_MATERIAL FOR THIS TASK_
========

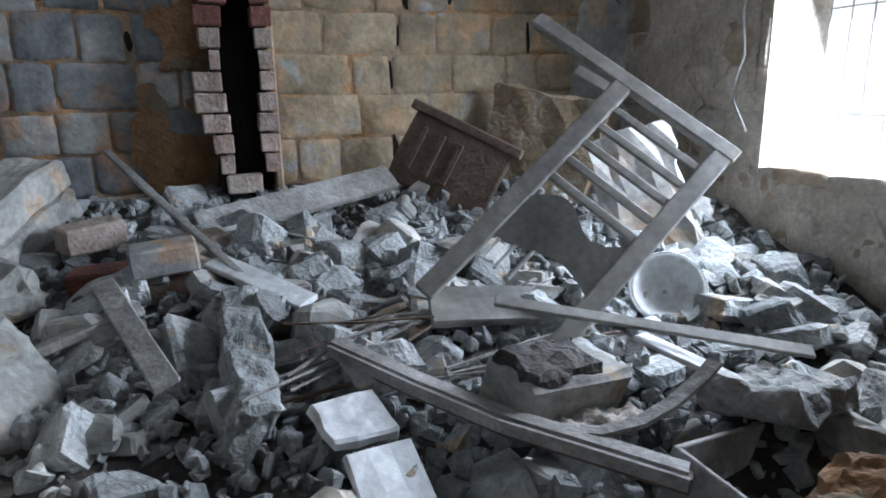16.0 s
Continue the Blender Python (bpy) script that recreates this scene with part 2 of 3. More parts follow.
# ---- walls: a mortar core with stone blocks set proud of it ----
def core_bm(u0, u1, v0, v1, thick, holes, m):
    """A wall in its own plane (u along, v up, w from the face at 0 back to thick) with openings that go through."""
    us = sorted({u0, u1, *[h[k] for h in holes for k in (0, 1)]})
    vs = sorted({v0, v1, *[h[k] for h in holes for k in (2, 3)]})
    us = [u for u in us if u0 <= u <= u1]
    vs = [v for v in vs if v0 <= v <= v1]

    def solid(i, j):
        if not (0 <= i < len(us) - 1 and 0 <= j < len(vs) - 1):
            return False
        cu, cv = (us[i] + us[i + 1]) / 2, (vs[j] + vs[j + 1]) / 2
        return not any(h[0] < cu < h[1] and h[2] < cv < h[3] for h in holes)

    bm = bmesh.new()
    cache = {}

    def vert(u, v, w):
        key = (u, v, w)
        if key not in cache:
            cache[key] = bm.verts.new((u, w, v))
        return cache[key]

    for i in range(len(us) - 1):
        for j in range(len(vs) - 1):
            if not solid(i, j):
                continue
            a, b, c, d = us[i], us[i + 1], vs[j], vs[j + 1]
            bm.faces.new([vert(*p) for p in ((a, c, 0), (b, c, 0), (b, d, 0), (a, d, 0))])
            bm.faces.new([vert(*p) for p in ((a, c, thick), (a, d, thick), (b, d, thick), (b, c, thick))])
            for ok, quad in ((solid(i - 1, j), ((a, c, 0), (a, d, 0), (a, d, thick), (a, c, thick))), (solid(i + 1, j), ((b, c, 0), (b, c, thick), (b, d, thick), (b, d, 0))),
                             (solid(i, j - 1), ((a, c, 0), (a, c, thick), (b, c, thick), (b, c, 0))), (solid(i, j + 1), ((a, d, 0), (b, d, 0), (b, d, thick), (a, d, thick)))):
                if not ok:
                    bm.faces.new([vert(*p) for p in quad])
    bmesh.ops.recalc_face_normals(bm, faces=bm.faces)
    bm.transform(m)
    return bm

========

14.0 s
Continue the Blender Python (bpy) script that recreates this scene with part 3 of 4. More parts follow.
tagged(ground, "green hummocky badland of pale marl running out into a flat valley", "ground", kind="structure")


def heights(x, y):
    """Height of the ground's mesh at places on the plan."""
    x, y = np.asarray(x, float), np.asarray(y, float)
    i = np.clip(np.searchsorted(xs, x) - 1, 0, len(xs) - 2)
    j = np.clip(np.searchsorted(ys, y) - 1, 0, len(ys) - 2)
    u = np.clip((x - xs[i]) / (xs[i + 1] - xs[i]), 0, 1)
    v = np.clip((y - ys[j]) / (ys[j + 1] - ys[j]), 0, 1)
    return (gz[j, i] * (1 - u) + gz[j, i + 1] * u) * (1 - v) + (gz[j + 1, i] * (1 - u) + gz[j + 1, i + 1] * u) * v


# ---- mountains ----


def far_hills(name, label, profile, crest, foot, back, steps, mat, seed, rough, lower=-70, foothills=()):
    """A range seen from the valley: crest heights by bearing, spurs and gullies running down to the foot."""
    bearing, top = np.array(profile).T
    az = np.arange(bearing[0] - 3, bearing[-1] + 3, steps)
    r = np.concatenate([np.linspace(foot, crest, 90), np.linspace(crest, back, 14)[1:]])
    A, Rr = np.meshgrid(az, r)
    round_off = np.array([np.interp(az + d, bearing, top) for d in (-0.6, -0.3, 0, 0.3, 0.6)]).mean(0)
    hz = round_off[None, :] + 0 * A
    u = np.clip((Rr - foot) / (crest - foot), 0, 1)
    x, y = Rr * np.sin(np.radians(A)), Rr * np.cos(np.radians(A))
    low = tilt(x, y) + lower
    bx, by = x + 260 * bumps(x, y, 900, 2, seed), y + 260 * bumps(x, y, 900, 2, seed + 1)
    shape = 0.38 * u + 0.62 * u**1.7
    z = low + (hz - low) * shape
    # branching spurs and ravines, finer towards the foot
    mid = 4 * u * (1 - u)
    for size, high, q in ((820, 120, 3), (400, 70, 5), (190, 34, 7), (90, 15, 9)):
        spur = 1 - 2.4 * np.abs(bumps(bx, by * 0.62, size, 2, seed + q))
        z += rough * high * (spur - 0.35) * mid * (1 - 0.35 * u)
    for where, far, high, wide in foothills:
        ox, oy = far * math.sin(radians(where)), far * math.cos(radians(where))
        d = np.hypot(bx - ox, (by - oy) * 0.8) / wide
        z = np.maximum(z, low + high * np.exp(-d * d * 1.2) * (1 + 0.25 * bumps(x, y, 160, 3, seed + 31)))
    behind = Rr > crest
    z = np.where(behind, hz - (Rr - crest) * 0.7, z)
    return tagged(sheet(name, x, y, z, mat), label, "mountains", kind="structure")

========

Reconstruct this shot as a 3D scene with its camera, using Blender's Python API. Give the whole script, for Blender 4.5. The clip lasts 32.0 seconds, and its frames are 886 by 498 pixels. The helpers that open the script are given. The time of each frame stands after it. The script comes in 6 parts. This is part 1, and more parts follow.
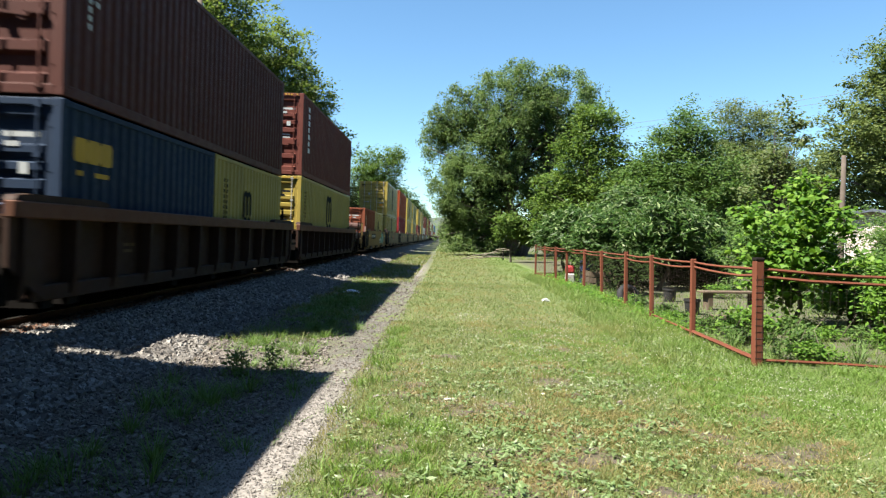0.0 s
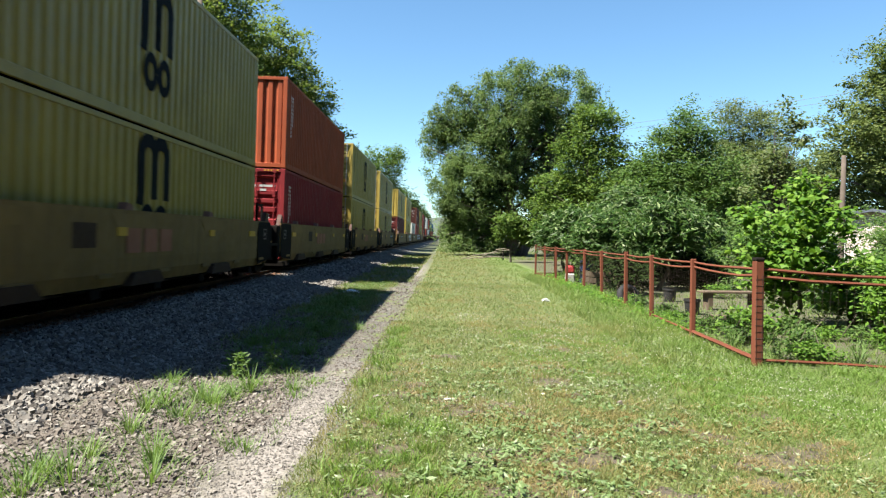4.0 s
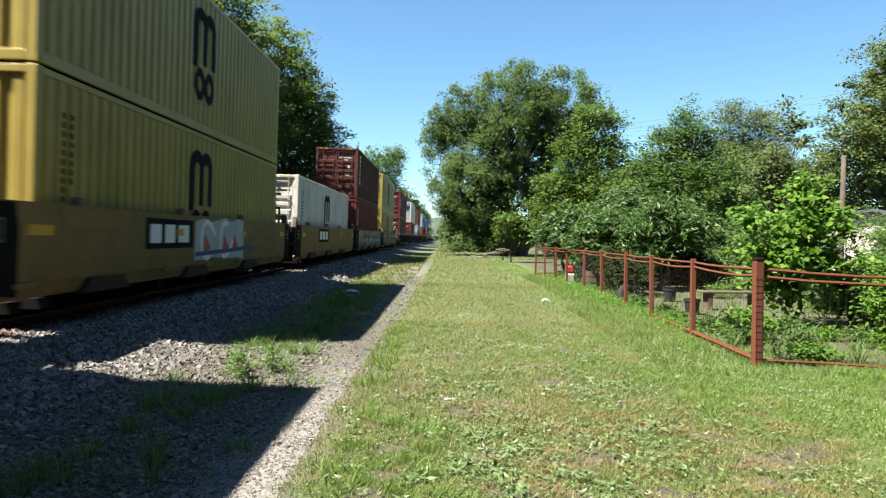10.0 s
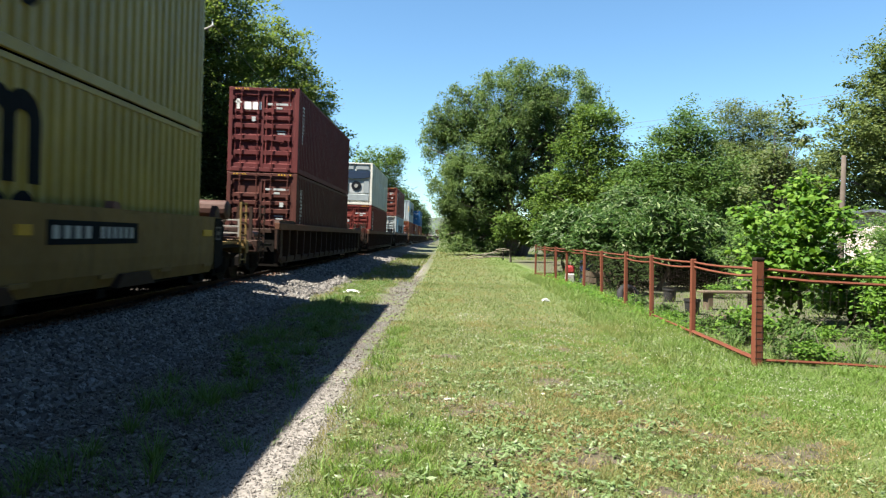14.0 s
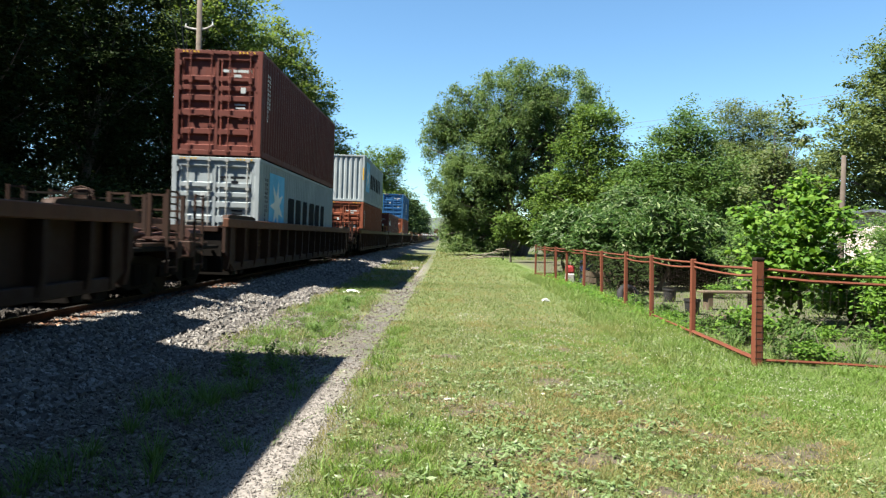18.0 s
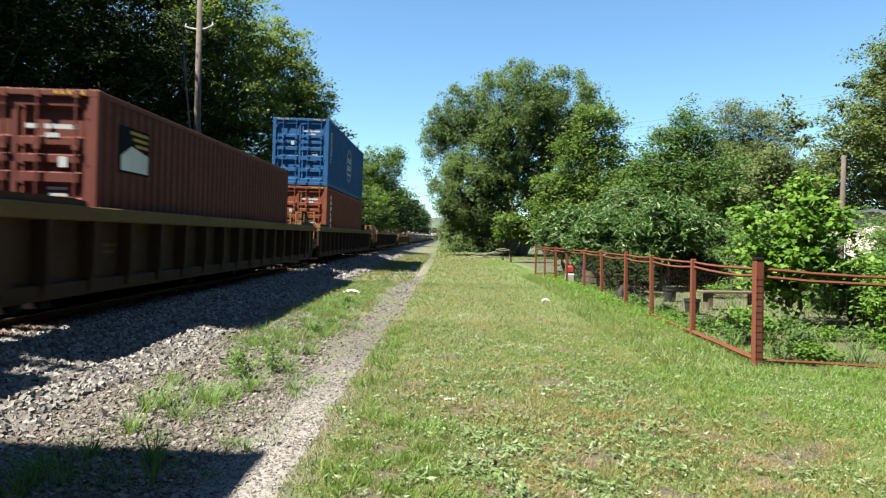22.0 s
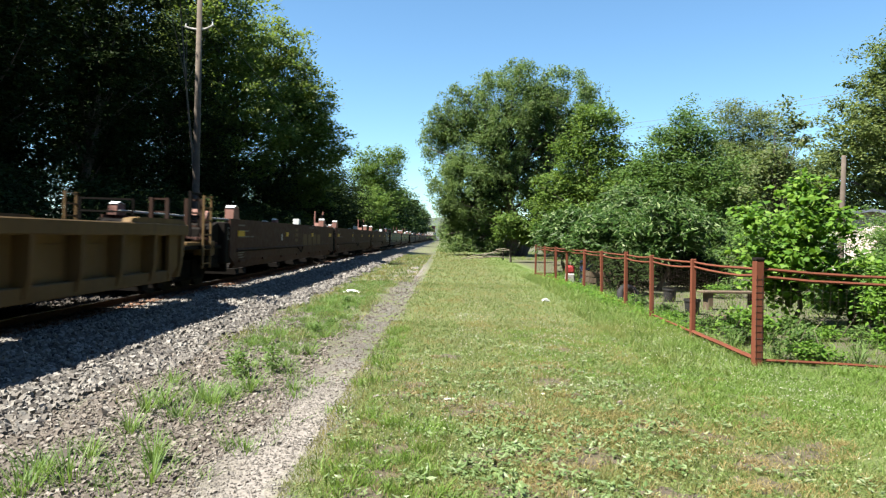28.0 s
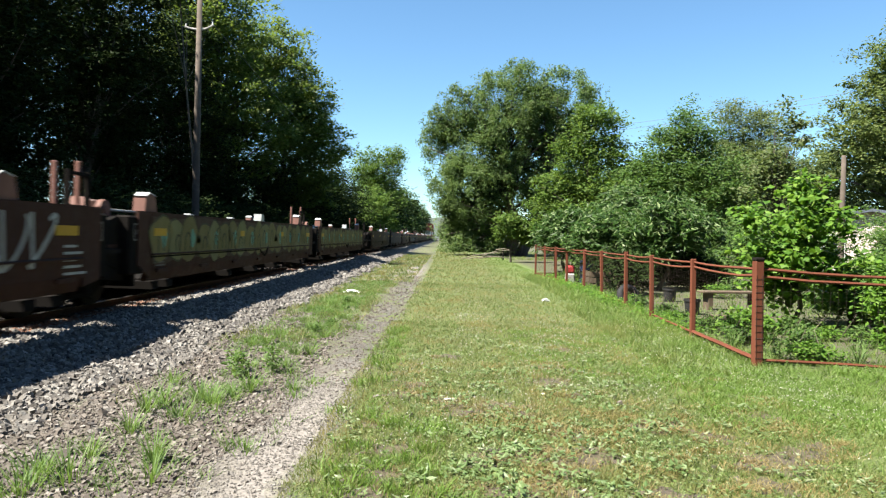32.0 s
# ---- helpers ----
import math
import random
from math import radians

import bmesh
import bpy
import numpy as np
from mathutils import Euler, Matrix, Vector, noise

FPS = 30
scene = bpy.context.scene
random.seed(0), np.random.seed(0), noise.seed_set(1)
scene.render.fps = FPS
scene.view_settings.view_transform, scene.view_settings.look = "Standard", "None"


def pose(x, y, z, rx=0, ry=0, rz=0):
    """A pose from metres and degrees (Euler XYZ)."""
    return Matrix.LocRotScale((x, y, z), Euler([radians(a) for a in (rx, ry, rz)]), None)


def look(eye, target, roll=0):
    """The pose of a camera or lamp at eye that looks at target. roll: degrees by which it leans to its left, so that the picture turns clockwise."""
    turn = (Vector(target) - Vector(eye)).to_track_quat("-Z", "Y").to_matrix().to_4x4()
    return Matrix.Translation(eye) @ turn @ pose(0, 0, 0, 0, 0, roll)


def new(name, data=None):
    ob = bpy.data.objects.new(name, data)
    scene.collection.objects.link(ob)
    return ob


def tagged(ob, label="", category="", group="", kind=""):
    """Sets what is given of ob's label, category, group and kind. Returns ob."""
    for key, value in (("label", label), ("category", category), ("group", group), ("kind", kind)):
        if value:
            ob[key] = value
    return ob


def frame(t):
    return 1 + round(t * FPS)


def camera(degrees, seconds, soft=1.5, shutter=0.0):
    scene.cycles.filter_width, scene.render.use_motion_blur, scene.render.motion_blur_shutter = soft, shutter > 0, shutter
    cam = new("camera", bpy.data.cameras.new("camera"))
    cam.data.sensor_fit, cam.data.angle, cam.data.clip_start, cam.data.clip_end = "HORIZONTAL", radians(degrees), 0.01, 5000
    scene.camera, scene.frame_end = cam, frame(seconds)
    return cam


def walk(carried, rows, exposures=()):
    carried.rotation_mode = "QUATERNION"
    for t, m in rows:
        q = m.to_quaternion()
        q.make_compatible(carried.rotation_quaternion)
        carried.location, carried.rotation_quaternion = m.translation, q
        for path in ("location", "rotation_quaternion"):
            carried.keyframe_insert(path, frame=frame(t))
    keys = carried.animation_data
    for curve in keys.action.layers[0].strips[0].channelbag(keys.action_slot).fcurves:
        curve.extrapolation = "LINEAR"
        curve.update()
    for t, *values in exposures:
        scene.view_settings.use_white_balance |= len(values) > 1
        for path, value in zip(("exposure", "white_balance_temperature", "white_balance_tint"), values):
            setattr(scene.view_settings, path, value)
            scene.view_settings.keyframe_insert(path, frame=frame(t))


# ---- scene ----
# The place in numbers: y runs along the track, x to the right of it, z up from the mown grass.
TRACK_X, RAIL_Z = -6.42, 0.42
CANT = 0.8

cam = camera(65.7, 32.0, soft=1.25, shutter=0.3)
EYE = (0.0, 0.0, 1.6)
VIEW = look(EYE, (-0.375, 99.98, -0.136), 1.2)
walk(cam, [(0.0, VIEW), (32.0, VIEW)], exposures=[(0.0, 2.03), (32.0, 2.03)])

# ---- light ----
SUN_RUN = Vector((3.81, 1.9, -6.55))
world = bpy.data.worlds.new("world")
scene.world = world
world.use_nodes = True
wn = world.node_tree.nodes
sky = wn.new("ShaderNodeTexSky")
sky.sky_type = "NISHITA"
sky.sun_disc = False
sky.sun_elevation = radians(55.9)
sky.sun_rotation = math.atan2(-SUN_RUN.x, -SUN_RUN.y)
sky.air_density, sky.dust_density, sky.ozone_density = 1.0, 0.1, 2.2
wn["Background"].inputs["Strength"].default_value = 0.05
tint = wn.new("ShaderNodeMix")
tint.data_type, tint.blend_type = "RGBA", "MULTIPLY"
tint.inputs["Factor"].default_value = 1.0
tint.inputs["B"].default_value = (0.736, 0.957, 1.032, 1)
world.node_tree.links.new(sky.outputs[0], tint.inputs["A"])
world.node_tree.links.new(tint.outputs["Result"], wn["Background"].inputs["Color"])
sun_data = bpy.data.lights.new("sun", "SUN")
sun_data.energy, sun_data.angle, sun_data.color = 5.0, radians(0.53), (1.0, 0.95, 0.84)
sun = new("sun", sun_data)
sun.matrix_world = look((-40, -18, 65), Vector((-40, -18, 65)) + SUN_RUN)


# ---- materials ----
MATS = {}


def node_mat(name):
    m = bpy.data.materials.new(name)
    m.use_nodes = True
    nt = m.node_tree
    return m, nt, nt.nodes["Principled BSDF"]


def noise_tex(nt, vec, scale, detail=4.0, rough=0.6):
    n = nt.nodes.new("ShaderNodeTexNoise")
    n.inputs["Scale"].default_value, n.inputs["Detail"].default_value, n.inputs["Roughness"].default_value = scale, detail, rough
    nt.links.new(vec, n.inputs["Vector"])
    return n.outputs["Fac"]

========

_GIVEN REQUEST_
Go back to the listing above and reproduce, exactly, the stretch from the line bearing "Reconstruct this shot" through the line bearing "what is given", without its pictures.

_ANSWER TO THIS PROBLEM_
Reconstruct this shot as a 3D scene with its camera, using Blender's Python API. Give the whole script, for Blender 4.5. The clip lasts 32.0 seconds, and its frames are 886 by 498 pixels. The helpers that open the script are given. The time of each frame stands after it. The script comes in 6 parts. This is part 1, and more parts follow.
0.0 s
4.0 s
10.0 s
14.0 s
18.0 s
22.0 s
28.0 s
32.0 s
# ---- helpers ----
import math
import random
from math import radians

import bmesh
import bpy
import numpy as np
from mathutils import Euler, Matrix, Vector, noise

FPS = 30
scene = bpy.context.scene
random.seed(0), np.random.seed(0), noise.seed_set(1)
scene.render.fps = FPS
scene.view_settings.view_transform, scene.view_settings.look = "Standard", "None"


def pose(x, y, z, rx=0, ry=0, rz=0):
    """A pose from metres and degrees (Euler XYZ)."""
    return Matrix.LocRotScale((x, y, z), Euler([radians(a) for a in (rx, ry, rz)]), None)


def look(eye, target, roll=0):
    """The pose of a camera or lamp at eye that looks at target. roll: degrees by which it leans to its left, so that the picture turns clockwise."""
    turn = (Vector(target) - Vector(eye)).to_track_quat("-Z", "Y").to_matrix().to_4x4()
    return Matrix.Translation(eye) @ turn @ pose(0, 0, 0, 0, 0, roll)


def new(name, data=None):
    ob = bpy.data.objects.new(name, data)
    scene.collection.objects.link(ob)
    return ob


def tagged(ob, label="", category="", group="", kind=""):
    """Sets what is given of ob's label, category, group and kind. Returns ob."""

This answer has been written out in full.